The opinion in Lloyd’s Syndicate 2987 v. Furman, Kornfeld & Brennan, LLP, 2020 NY Slip Op 02365 is pithy but worth considering. Apparently the law firm advised an insurance company that it could deny coverage to a policyholder. That decision proved to be in error and the insurance company sued the law firm. Result: case dismissed.

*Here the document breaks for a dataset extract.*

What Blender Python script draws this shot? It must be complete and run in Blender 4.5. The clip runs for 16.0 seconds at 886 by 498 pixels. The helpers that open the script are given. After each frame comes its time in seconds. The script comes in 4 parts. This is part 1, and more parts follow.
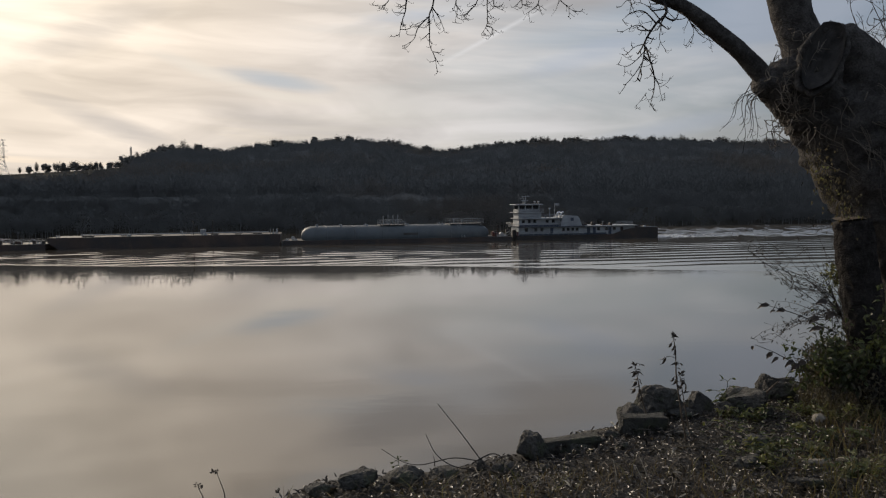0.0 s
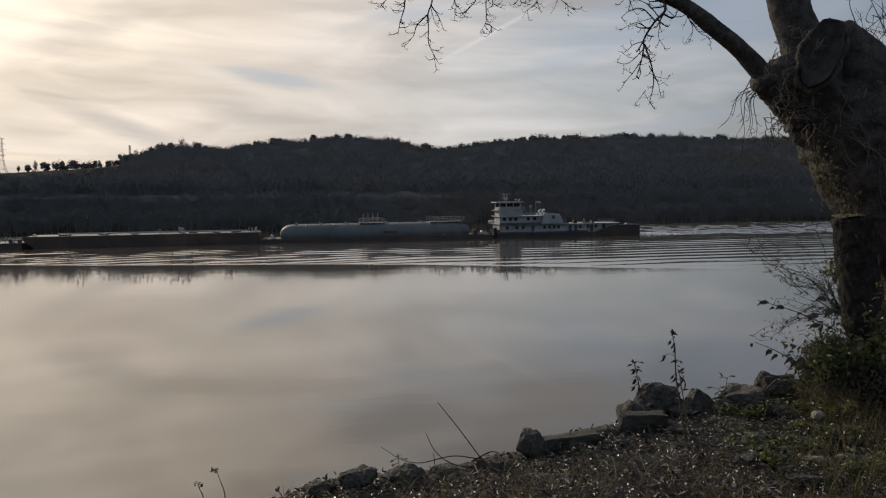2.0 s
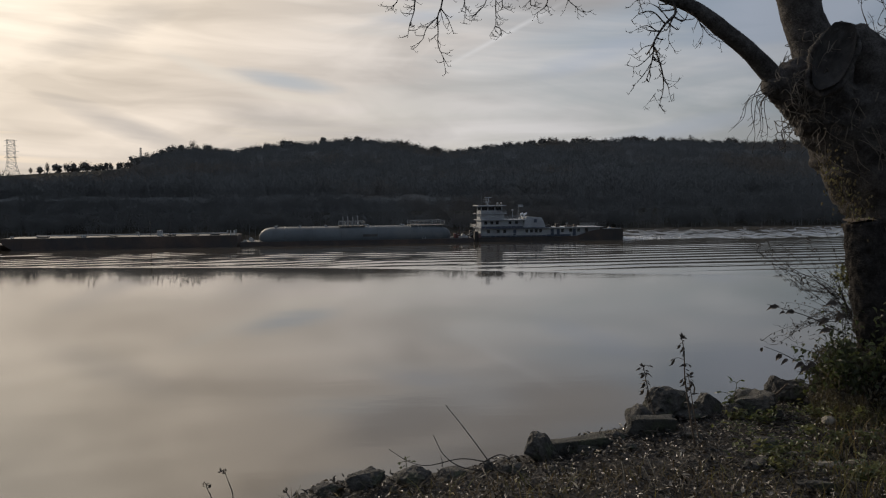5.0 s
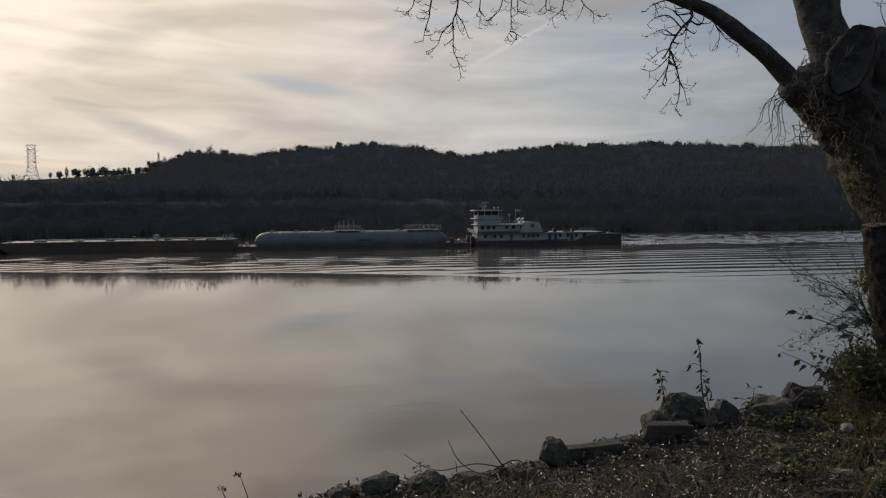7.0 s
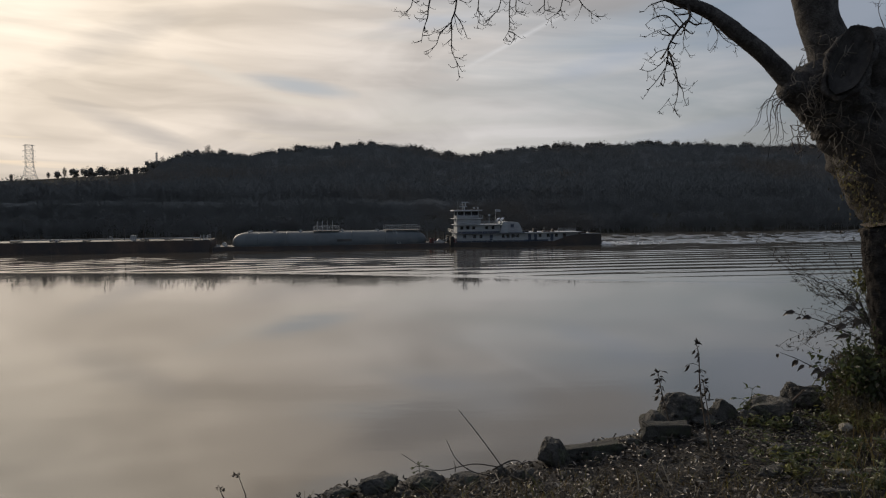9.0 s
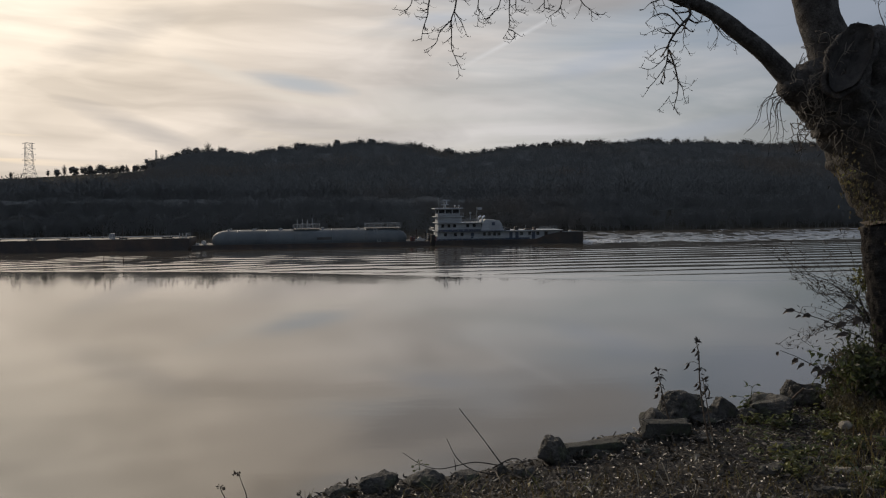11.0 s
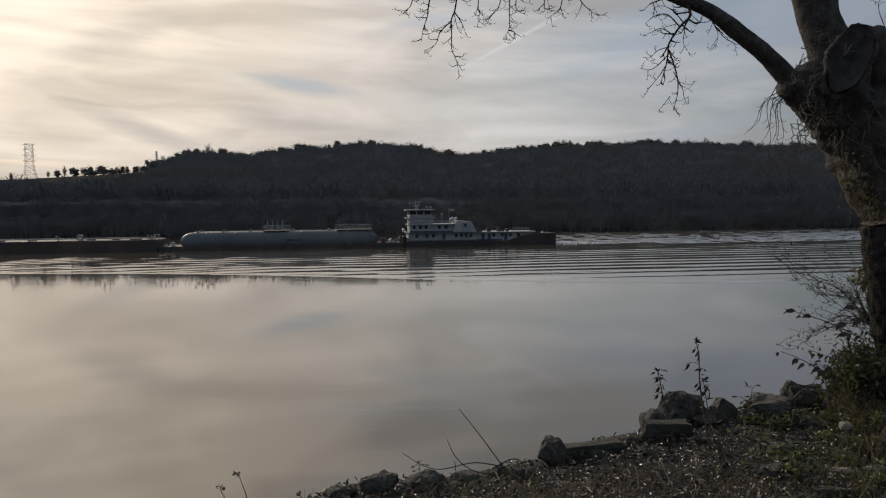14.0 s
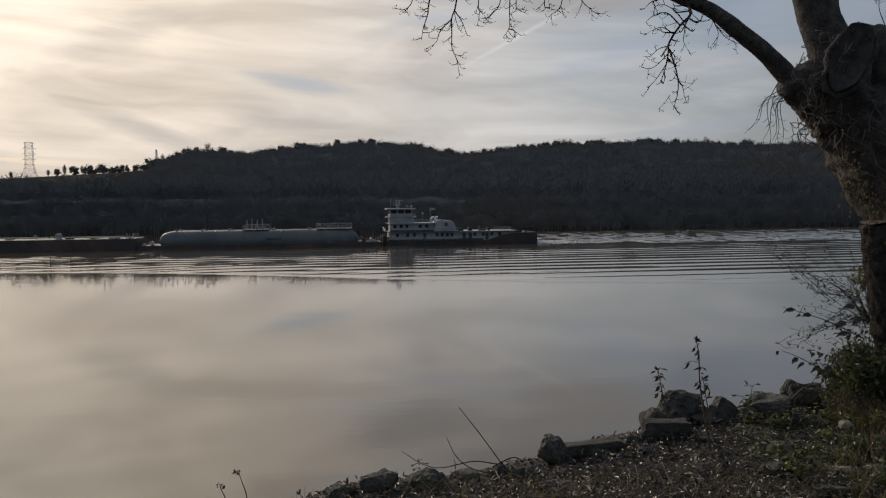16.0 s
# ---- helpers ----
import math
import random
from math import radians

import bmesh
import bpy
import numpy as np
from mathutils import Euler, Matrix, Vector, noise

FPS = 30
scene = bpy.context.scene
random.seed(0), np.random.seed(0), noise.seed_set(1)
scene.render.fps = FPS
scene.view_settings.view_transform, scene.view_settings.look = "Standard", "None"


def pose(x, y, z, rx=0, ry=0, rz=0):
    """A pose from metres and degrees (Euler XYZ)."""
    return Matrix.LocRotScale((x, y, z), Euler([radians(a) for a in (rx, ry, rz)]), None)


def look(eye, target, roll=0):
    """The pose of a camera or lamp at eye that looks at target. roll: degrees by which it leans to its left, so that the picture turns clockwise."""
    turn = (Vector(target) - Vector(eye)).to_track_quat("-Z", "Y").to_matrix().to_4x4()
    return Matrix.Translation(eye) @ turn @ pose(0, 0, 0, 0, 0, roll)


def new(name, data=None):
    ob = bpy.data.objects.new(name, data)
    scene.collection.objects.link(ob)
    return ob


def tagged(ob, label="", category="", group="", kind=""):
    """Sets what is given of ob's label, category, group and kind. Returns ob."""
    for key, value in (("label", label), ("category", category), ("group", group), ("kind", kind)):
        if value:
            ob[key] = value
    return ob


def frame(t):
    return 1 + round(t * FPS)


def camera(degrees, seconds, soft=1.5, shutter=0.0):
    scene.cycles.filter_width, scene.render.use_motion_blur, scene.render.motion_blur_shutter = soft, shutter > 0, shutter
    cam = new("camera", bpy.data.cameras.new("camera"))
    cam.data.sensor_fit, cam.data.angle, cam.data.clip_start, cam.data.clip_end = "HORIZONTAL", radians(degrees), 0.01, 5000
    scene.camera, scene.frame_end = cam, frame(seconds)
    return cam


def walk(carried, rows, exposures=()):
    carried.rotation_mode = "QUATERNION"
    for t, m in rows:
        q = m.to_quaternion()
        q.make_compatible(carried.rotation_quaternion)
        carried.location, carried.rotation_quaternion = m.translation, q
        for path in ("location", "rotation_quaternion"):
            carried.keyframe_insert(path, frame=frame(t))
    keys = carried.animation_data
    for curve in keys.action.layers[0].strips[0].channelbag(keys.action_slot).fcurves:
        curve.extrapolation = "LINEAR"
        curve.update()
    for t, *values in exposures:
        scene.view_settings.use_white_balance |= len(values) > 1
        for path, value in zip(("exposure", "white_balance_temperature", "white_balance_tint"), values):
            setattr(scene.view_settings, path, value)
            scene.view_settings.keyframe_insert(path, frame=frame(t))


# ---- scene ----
cam = camera(60, 16.0, soft=1.2)


def eye_pose(turn, dip, lean, x, z):
    """The held camera: turned to its left, dipped and leaned by degrees, shifted from where the holder stands."""
    return pose(x, 0, 10.8 + z, 90 - dip, 0, turn) @ pose(0, 0, 0, 0, 0, lean)


# seconds, turn, dip, lean, sway sideways, sway upwards
HELD = [
    (0, 0.012, 3.683, -0.655, -0.001, -0.001),
    (0.5, -0.022, 3.913, -0.721, 0.001, 0.001),
    (1, -0.019, 4.166, -0.775, 0.001, 0.001),
    (1.5, -0.034, 3.899, -0.730, -0.001, -0.001),
    (2, -0.038, 3.859, -0.771, -0.001, 0.003),
    (2.5, -0.039, 4.038, -0.748, -0.002, -0.001),
    (3, -0.039, 3.967, -0.757, -0.002, 0.001),
    (3.5, -0.043, 3.504, -0.742, 0.001, 0.001),
    (4, -0.027, 3.638, -0.718, 0.001, -0.001),
    (6.5, 1.782, 3.543, -0.514, 0.002, 0.000),
    (7, 1.765, 3.283, -0.557, 0.004, 0.000),
    (7.5, 1.694, 3.215, -0.551, 0.002, -0.001),
    (8, 1.681, 3.292, -0.588, 0.001, 0.002),
    (8.5, 1.671, 3.291, -0.589, 0.001, 0.003),
    (9, 1.643, 3.291, -0.572, 0.003, 0.002),
    (11.5, 1.638, 3.519, -0.613, 0.002, 0.008),
    (12, 1.648, 3.555, -0.596, 0.003, 0.003),
    (12.5, 1.645, 3.537, -0.573, 0.003, 0.002),
    (13, 1.646, 3.595, -0.571, 0.002, 0.001),
    (13.5, 1.646, 3.595, -0.571, 0.002, 0.001),
    (14, 1.646, 3.381, -0.597, 0.003, 0.002),
    (14.5, 1.645, 3.361, -0.598, 0.003, 0.002),
    (15, 1.646, 3.461, -0.590, 0.003, 0.001),
    (15.5, 1.651, 3.578, -0.611, 0.003, 0.000),
    (16, 1.642, 3.469, -0.562, 0.002, 0.001),
]
walk(cam, [(t, eye_pose(*r)) for t, *r in HELD], exposures=[(0, 0.16), (2, 0.12), (4, 0.06), (6.5, -0.07), (8, -0.02), (16, 0.02)])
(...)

The pertinent part of this pithy opinion is quoted here:
In this legal malpractice action, plaintiffs allege that they sustained damages when they relied on defendants’ negligent advice that they could disclaim coverage of their insured in an underlying malpractice action. In support of their motion to dismiss, defendants properly relied on documentary evidence, including the challenged disclaimer letter and the relevant policy, since their authenticity is undisputed and their contents are “essentially undeniable” (see DSA Realty Servs., LLC v Marcus & Millichap Real Estate Inc. Servs. of N.Y., Inc., 128 AD3d 587 [1st Dept 2015]; see also Kaplan v Conway & Conway, 173 AD3d 452, 453 [1st Dept 2019]; CPLR 3211[a]). The disclaimer letter sets forth an analysis of plaintiffs’ right to refuse coverage to their insured on two independent bases. Plaintiffs’ failure to allege with specificity or argue that one of the two bases for defendants’ advice was incorrect, requires dismissal of this legal malpractice action.